Tie Game: Trump Joins Bush at Top of the Polls
After weathering an intense firestorm of controversy, Donald Trump appears to have found a receptive audience among conservative Republicans. His business deals may be vanishing with every passing day, but Trump has certainly struck a chord with millions of Americans who believe the time is right for a tough approach to illegal immigration. The question now is whether he can maintain this momentum through the debates and beyond.
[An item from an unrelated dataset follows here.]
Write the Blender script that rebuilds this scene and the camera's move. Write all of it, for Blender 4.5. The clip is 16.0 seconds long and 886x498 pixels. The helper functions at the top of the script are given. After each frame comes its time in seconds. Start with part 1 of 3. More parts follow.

According to the latest Reuters-Ipsos poll, Trump enjoys the support of 15.8 percent of self-identified Republicans nationwide. That puts him almost even with Jeb Bush, who is currently polling at 16.1 percent. In fact, the two scores are right on the edge of the margin of error, meaning that Trump is – for right now, anyway – tied for numero uno among the Republican primary candidates. Third place goes to Chris Christie at 9.5 percent, and Rand Paul and Ben Carson rounded out the top five.
If the early days of the primary are guided by name recognition, it can’t be surprising to see Trump and Bush at the top of the pack. And Trump has dominated the political news cycle for nearly a month now, making him perhaps the most visible presidential contender on either side of the aisle. The mainstream media has mocked him relentlessly, the other candidates have distanced themselves from the real estate tycoon whenever possible, and political analysts have insisted that he has no shot at winning the nomination.
If these polls hold up, though, there could be a great many people with egg on their faces when the voting begins next year. A Donald Trump nomination – or even a strong showing – would be a certifiable game changer. In many ways, Trump has the magic combination of tough talk and unpolished conservatism that made George W. Bush and Sarah Palin big favorites among Republicans. Is he qualified to hold the presidency? That could be a different story, and it’s one that voters will have to ponder as they head out on their state’s election day. Whether he can win in the general will also be a matter of concern.
On the other hand, Republicans have played it safe for two straight elections. There may have been nothing that could have stopped the Obama train in 2008, but there was no excuse for failing in 2012. If Republicans put up a candidate like Bush this time around, they could be flushing their chances down the toilet. Republican voters haven’t had much to get excited about in the last decade; Trump has given the base something to chew on.